Niagara Gazette

Local News

August 15, 2007

NIAGARA FALLS: Dialysis dedication

New center set to open at NFMMC

Officials gathered at Niagara Falls Memorial Medical Center on Wednesday to dedicate what will be the county’s largest dialysis center.

The Niagara Renal Center, located in the hospital’s former emergency room, is an 8,437-square-foot facility that will house 17 dialysis stations. Opening later this month, the center will be able to care for 102 patients a week.

Dialysis is a procedure in which wastes are removed from and chemicals are added to a person’s blood. The procedure is necessary for people who have developed end-stage kidney failure. About 288,000 (0.11 percent) of U.S. citizens are in need of dialysis, according to the U.S. Renal Data System.

Facilities such as this are vital because of the scarcity of dialysis stations in the area, Memorial President and CEO Joseph A. Ruffolo said.
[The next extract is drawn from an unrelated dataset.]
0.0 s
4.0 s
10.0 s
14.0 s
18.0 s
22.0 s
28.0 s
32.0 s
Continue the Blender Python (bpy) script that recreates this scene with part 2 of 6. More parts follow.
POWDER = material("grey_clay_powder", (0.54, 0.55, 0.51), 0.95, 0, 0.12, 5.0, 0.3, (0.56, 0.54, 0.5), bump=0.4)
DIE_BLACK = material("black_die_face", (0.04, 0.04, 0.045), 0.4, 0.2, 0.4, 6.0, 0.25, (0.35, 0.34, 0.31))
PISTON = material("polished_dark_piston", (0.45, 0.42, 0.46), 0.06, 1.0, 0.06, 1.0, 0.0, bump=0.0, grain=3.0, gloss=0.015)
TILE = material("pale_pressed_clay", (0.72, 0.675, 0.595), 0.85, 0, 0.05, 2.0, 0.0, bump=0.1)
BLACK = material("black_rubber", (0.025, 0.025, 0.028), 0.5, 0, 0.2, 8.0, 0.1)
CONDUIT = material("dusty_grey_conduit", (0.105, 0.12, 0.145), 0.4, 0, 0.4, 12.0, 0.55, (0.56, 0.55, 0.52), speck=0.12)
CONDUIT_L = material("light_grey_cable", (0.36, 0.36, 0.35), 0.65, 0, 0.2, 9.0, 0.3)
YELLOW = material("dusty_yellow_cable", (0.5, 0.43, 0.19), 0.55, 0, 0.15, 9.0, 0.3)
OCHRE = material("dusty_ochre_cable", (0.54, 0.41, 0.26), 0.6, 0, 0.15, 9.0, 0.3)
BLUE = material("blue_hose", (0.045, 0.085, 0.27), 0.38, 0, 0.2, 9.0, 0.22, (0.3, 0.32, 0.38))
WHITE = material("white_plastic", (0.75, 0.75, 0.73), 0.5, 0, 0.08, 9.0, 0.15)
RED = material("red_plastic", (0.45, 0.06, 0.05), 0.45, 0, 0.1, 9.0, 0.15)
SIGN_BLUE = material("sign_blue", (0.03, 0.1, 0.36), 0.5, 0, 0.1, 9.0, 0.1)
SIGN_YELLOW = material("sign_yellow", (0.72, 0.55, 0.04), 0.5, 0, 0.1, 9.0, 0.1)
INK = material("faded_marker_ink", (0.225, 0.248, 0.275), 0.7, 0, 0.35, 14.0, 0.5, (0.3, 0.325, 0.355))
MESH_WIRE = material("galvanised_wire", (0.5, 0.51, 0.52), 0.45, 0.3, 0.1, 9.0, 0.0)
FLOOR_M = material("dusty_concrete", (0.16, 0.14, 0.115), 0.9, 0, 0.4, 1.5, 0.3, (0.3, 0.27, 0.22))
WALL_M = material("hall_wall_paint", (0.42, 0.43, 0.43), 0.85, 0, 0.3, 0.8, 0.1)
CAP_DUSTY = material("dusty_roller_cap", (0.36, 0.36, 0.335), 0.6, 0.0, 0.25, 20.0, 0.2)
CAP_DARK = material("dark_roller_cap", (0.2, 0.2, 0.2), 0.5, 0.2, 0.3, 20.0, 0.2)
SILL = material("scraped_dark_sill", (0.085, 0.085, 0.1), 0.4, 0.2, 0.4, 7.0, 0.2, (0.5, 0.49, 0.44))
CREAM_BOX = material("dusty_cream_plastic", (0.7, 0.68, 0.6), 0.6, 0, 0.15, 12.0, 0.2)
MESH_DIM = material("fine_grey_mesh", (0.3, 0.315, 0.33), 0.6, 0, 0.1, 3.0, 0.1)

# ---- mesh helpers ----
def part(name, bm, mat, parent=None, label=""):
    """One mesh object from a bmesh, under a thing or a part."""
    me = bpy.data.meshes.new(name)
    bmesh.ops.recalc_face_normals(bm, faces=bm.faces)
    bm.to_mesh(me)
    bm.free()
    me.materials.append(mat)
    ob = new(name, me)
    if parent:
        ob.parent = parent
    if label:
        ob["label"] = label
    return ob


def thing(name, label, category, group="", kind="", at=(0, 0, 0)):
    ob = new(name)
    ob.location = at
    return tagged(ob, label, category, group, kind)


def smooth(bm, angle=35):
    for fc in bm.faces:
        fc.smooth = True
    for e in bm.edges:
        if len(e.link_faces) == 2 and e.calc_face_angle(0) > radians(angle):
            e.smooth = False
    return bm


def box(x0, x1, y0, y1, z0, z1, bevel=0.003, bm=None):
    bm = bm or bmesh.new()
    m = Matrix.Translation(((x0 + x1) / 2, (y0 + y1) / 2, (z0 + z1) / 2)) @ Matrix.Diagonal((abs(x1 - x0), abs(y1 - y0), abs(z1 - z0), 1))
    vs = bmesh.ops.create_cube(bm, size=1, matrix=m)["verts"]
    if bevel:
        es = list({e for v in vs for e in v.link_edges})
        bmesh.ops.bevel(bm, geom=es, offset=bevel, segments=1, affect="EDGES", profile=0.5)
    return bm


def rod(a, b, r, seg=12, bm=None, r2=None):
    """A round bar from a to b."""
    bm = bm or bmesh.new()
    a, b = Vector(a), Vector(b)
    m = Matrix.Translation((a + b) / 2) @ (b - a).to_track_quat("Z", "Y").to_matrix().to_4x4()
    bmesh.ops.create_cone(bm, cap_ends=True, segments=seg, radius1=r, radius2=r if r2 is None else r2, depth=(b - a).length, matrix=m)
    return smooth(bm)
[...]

“In a few short weeks, scores of patients from across the greater Niagara region who are now on waiting lists — or who would have had to leave our area — will be able to receive life-saving, life-sustaining kidney dialysis right in this room,” he said during the ceremony held in the center.

Each dialysis station will feature a 15-inch television connected to an in-house entertainment center. Patients will have drive-up access to the facility via the former emergency room doors. The center will create 10 new, full-time jobs.
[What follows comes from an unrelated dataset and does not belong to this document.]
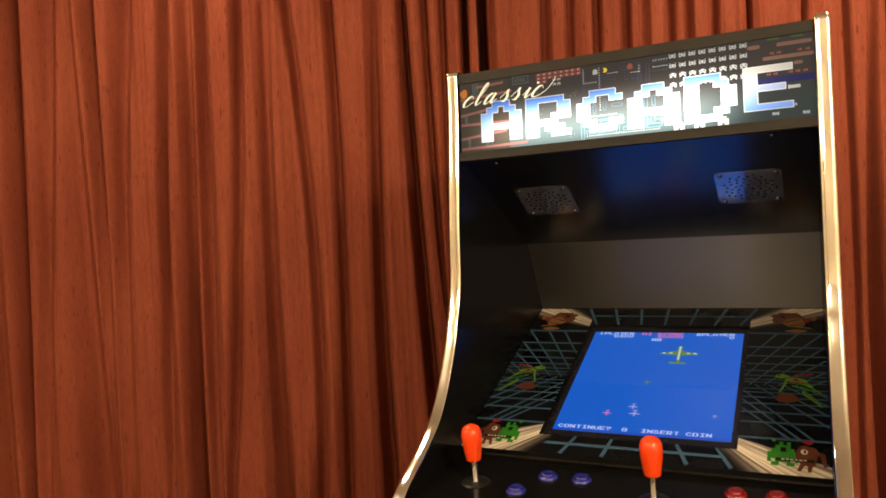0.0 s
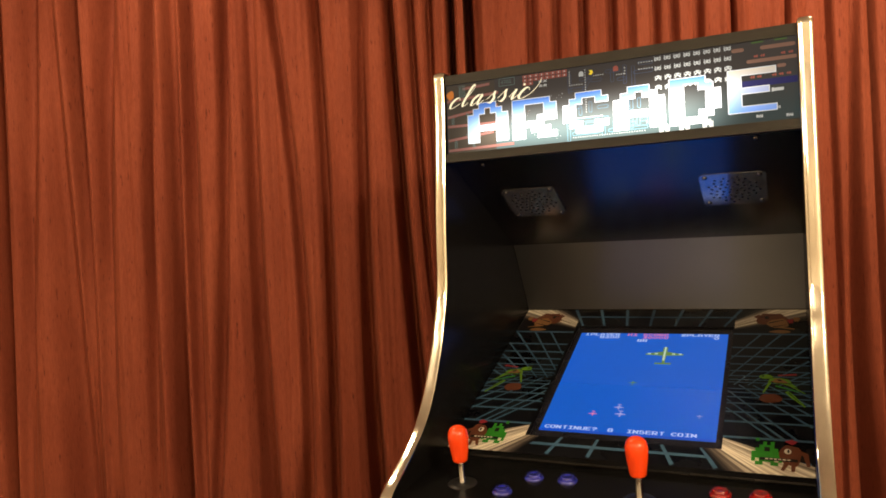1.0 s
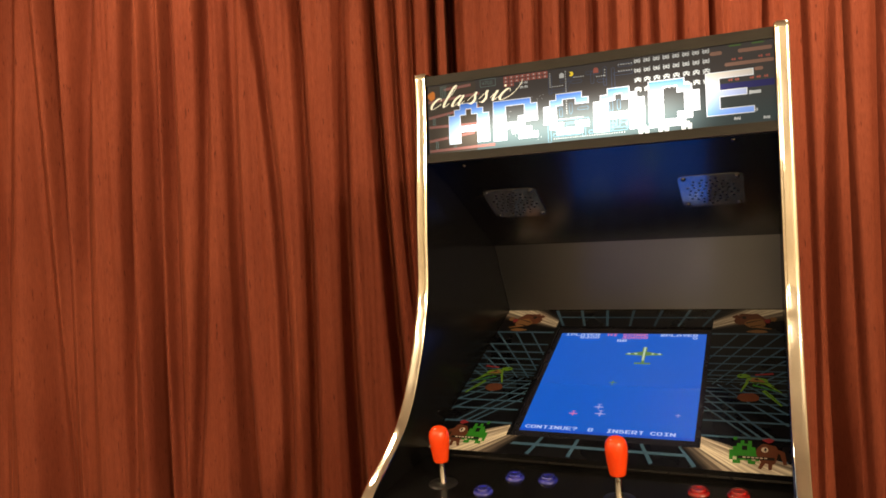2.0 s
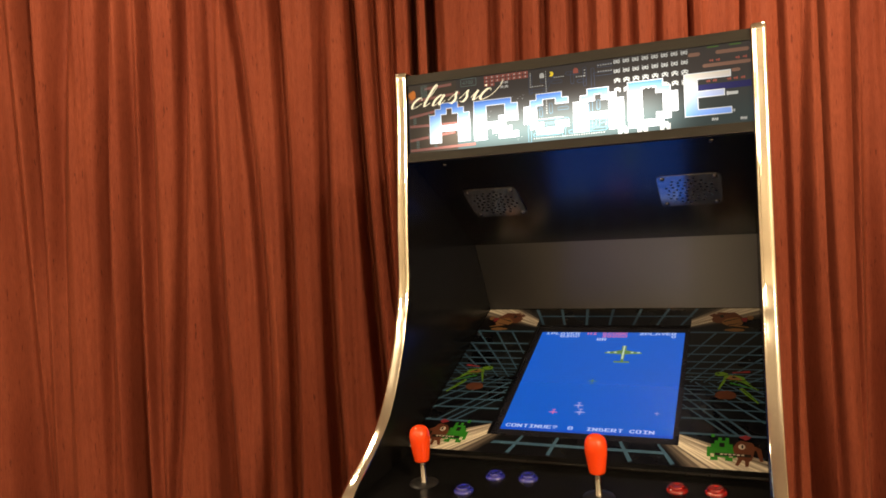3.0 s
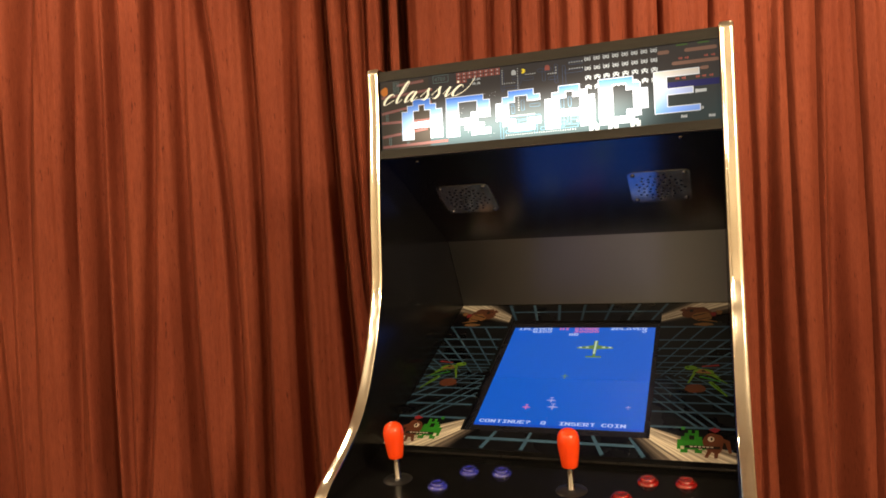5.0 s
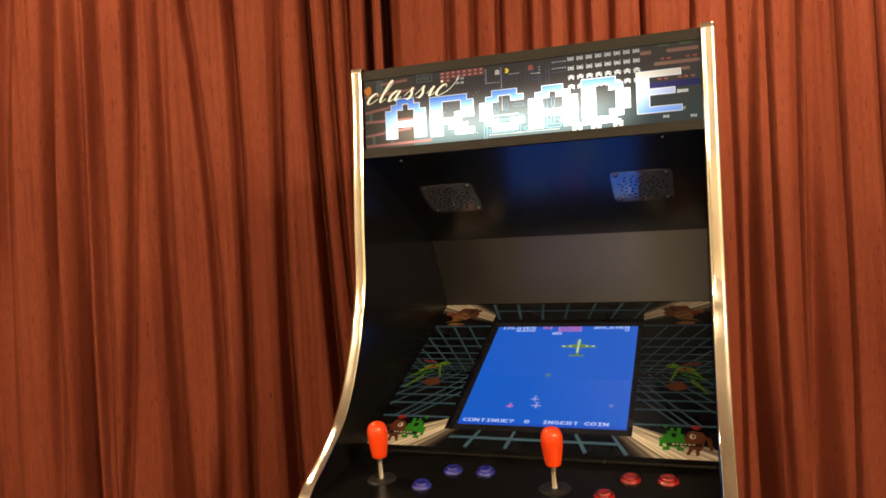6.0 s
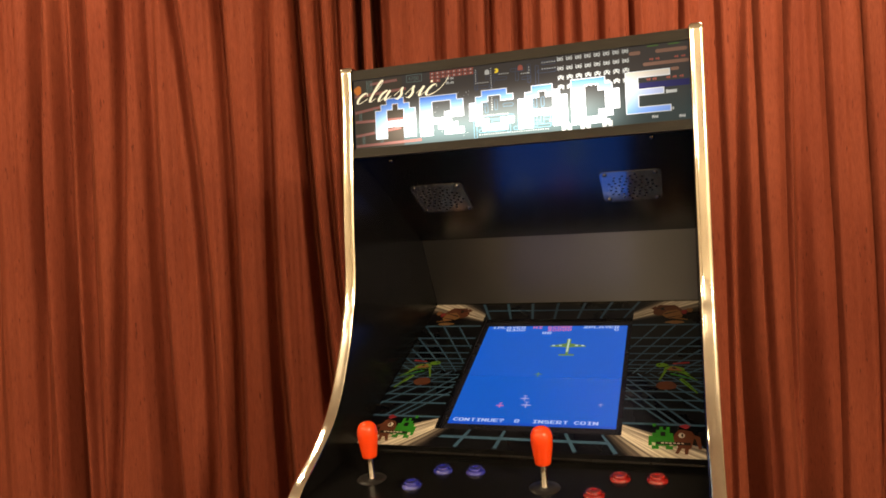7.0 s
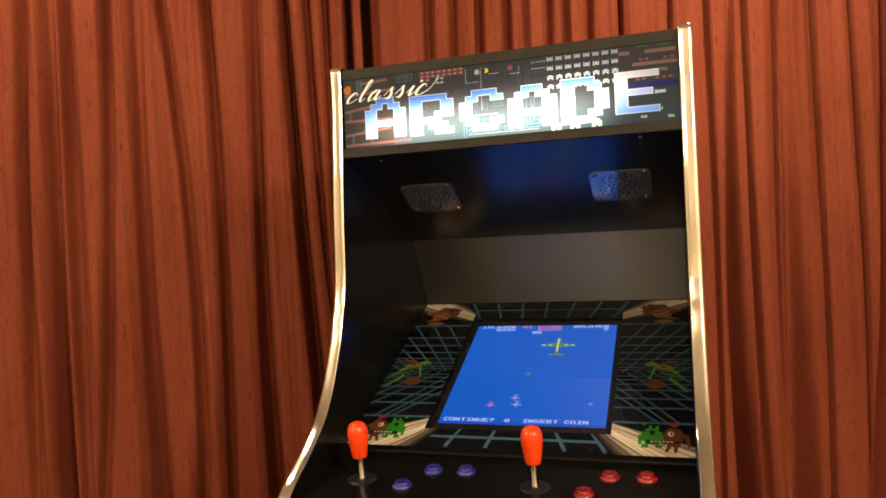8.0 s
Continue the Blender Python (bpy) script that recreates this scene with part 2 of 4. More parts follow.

The facility is co-owned by Memorial, Dr. Sujatha Addagatla and Apollo Health Care LLC, which runs dialysis centers across the region and state. Addagatla will also serve as medical director of the center.

Dialysis is a three-times-weekly, four-hours-per-visit procedure that can create an inconvenience for patients and their families, according to Michael Sloma, president and CEO of Apollo Health Care — especially for those people who have to travel from Niagara County to Buffalo for treatment. Some of the facilities his company runs have had to create extensive waiting lists, something he’d like to eliminate.

“There is an incredible need for additional situations in Western New York, and Niagara County in particular,” he said. “Now we will routinely be able to say yes, we can help you out.”